Exercise directions:
Exclude the pictures and return every line exactly as written.

++++ Extracted material

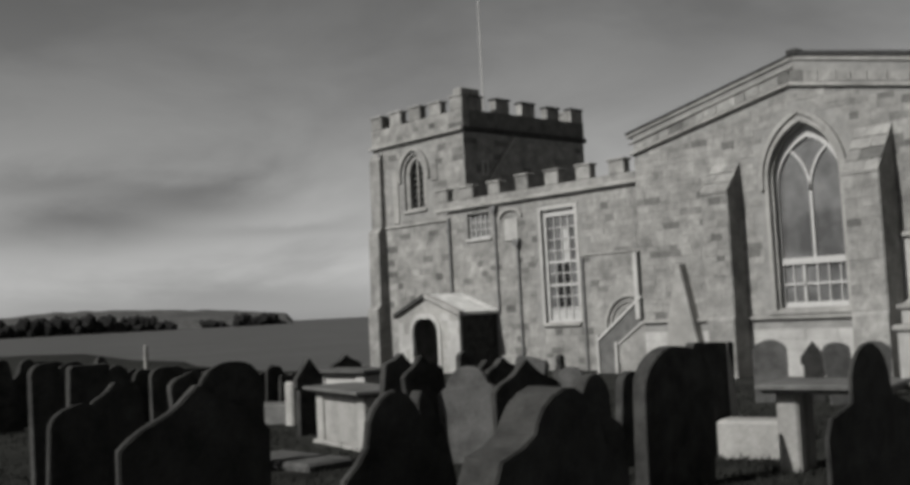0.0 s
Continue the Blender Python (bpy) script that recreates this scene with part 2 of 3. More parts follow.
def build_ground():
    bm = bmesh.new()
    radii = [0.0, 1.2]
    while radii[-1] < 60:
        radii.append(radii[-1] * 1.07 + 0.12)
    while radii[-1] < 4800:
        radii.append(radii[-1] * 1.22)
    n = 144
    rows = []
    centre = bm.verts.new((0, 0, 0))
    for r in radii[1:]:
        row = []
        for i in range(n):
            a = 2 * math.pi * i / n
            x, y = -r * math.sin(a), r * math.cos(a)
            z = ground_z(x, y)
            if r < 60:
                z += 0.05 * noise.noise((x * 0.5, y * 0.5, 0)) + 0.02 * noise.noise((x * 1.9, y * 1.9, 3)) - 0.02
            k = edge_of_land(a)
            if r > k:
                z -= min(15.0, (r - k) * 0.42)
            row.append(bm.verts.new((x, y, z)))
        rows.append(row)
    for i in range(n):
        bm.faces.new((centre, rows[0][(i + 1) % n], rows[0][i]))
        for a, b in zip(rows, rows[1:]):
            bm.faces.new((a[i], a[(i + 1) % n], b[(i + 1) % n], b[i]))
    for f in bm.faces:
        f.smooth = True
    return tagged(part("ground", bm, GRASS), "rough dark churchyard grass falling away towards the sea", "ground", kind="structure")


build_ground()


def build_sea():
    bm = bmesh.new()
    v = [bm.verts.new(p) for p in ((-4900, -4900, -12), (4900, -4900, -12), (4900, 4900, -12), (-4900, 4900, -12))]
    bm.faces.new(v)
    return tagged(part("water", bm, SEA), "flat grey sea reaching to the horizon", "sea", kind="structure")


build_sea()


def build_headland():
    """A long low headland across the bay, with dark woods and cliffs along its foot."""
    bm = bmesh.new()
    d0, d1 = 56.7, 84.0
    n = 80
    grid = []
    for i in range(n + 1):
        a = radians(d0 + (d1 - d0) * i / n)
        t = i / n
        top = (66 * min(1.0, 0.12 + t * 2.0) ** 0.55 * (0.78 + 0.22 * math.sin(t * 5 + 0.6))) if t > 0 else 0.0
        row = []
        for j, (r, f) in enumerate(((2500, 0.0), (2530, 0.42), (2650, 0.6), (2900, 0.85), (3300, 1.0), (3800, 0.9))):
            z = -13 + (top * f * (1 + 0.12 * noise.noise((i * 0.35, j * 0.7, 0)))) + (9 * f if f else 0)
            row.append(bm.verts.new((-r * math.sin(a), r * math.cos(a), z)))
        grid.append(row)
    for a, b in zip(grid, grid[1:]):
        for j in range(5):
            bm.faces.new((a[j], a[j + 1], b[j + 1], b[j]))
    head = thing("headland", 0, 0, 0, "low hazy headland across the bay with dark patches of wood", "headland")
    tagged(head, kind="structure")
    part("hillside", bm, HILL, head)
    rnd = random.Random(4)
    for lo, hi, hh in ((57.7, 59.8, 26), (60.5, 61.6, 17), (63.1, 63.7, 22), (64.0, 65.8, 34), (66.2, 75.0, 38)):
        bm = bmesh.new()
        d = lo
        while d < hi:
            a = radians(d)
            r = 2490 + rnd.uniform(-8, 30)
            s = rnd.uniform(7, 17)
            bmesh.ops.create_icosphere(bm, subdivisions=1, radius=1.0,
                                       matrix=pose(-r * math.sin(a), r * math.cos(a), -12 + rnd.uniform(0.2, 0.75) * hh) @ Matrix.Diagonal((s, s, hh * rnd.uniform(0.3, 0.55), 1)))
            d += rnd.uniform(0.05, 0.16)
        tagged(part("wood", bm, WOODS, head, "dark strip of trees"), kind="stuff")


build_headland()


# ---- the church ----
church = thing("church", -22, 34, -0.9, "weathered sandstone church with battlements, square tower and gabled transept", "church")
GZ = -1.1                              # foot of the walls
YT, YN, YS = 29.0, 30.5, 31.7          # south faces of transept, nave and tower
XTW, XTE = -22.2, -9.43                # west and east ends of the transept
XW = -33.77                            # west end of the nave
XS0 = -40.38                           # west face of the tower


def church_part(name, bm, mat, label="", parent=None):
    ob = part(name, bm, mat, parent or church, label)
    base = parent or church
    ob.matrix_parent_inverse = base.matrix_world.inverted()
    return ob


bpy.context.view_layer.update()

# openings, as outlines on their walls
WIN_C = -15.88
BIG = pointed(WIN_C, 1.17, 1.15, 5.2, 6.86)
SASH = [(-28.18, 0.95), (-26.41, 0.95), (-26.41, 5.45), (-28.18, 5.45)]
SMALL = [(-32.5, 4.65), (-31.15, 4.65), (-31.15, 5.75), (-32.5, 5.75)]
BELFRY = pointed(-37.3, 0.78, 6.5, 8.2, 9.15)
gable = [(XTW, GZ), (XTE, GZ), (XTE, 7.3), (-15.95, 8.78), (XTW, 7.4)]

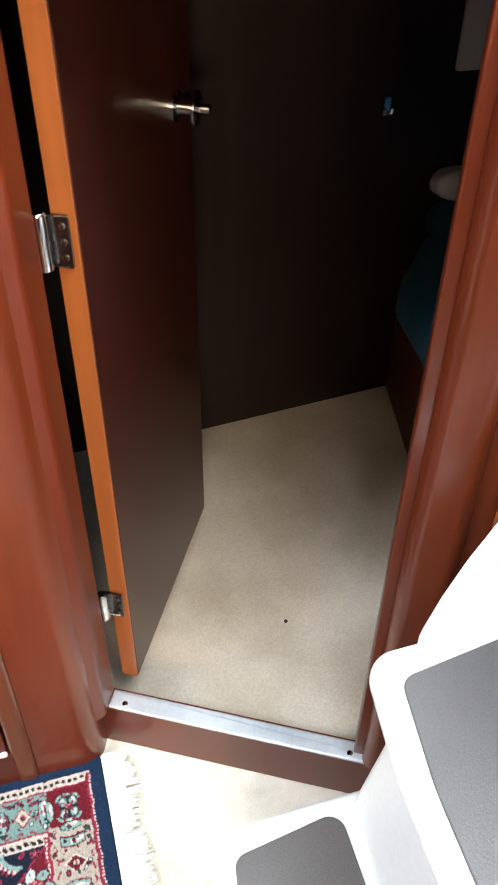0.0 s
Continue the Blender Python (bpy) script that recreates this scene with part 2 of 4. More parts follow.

++++++++

Solved exercise:
0.0 s
Continue the Blender Python (bpy) script that recreates this scene with part 2 of 3. More parts follow.
def build_ground():
    bm = bmesh.new()
    radii = [0.0, 1.2]
    while radii[-1] < 60:
        radii.append(radii[-1] * 1.07 + 0.12)
    while radii[-1] < 4800:
        radii.append(radii[-1] * 1.22)
    n = 144
    rows = []
    centre = bm.verts.new((0, 0, 0))
    for r in radii[1:]:
        row = []
        for i in range(n):
            a = 2 * math.pi * i / n
            x, y = -r * math.sin(a), r * math.cos(a)
            z = ground_z(x, y)
            if r < 60:
                z += 0.05 * noise.noise((x * 0.5, y * 0.5, 0)) + 0.02 * noise.noise((x * 1.9, y * 1.9, 3)) - 0.02
            k = edge_of_land(a)
            if r > k:
                z -= min(15.0, (r - k) * 0.42)
            row.append(bm.verts.new((x, y, z)))
        rows.append(row)
    for i in range(n):
        bm.faces.new((centre, rows[0][(i + 1) % n], rows[0][i]))
        for a, b in zip(rows, rows[1:]):
            bm.faces.new((a[i], a[(i + 1) % n], b[(i + 1) % n], b[i]))
    for f in bm.faces:
        f.smooth = True
    return tagged(part("ground", bm, GRASS), "rough dark churchyard grass falling away towards the sea", "ground", kind="structure")


build_ground()


def build_sea():
    bm = bmesh.new()
    v = [bm.verts.new(p) for p in ((-4900, -4900, -12), (4900, -4900, -12), (4900, 4900, -12), (-4900, 4900, -12))]
    bm.faces.new(v)
    return tagged(part("water", bm, SEA), "flat grey sea reaching to the horizon", "sea", kind="structure")


build_sea()


def build_headland():
    """A long low headland across the bay, with dark woods and cliffs along its foot."""
    bm = bmesh.new()
    d0, d1 = 56.7, 84.0
    n = 80
    grid = []
    for i in range(n + 1):
        a = radians(d0 + (d1 - d0) * i / n)
        t = i / n
        top = (66 * min(1.0, 0.12 + t * 2.0) ** 0.55 * (0.78 + 0.22 * math.sin(t * 5 + 0.6))) if t > 0 else 0.0
        row = []
        for j, (r, f) in enumerate(((2500, 0.0), (2530, 0.42), (2650, 0.6), (2900, 0.85), (3300, 1.0), (3800, 0.9))):
            z = -13 + (top * f * (1 + 0.12 * noise.noise((i * 0.35, j * 0.7, 0)))) + (9 * f if f else 0)
            row.append(bm.verts.new((-r * math.sin(a), r * math.cos(a), z)))
        grid.append(row)
    for a, b in zip(grid, grid[1:]):
        for j in range(5):
            bm.faces.new((a[j], a[j + 1], b[j + 1], b[j]))
    head = thing("headland", 0, 0, 0, "low hazy headland across the bay with dark patches of wood", "headland")
    tagged(head, kind="structure")
    part("hillside", bm, HILL, head)
    rnd = random.Random(4)
    for lo, hi, hh in ((57.7, 59.8, 26), (60.5, 61.6, 17), (63.1, 63.7, 22), (64.0, 65.8, 34), (66.2, 75.0, 38)):
        bm = bmesh.new()
        d = lo
        while d < hi:
            a = radians(d)
            r = 2490 + rnd.uniform(-8, 30)
            s = rnd.uniform(7, 17)
            bmesh.ops.create_icosphere(bm, subdivisions=1, radius=1.0,
                                       matrix=pose(-r * math.sin(a), r * math.cos(a), -12 + rnd.uniform(0.2, 0.75) * hh) @ Matrix.Diagonal((s, s, hh * rnd.uniform(0.3, 0.55), 1)))
            d += rnd.uniform(0.05, 0.16)
        tagged(part("wood", bm, WOODS, head, "dark strip of trees"), kind="stuff")


build_headland()


# ---- the church ----
church = thing("church", -22, 34, -0.9, "weathered sandstone church with battlements, square tower and gabled transept", "church")
GZ = -1.1                              # foot of the walls
YT, YN, YS = 29.0, 30.5, 31.7          # south faces of transept, nave and tower
XTW, XTE = -22.2, -9.43                # west and east ends of the transept
XW = -33.77                            # west end of the nave
XS0 = -40.38                           # west face of the tower


def church_part(name, bm, mat, label="", parent=None):
    ob = part(name, bm, mat, parent or church, label)
    base = parent or church
    ob.matrix_parent_inverse = base.matrix_world.inverted()
    return ob


bpy.context.view_layer.update()

# openings, as outlines on their walls
WIN_C = -15.88
BIG = pointed(WIN_C, 1.17, 1.15, 5.2, 6.86)
SASH = [(-28.18, 0.95), (-26.41, 0.95), (-26.41, 5.45), (-28.18, 5.45)]
SMALL = [(-32.5, 4.65), (-31.15, 4.65), (-31.15, 5.75), (-32.5, 5.75)]
BELFRY = pointed(-37.3, 0.78, 6.5, 8.2, 9.15)
gable = [(XTW, GZ), (XTE, GZ), (XTE, 7.3), (-15.95, 8.78), (XTW, 7.4)]

0.0 s
Continue the Blender Python (bpy) script that recreates this scene with part 2 of 4. More parts follow.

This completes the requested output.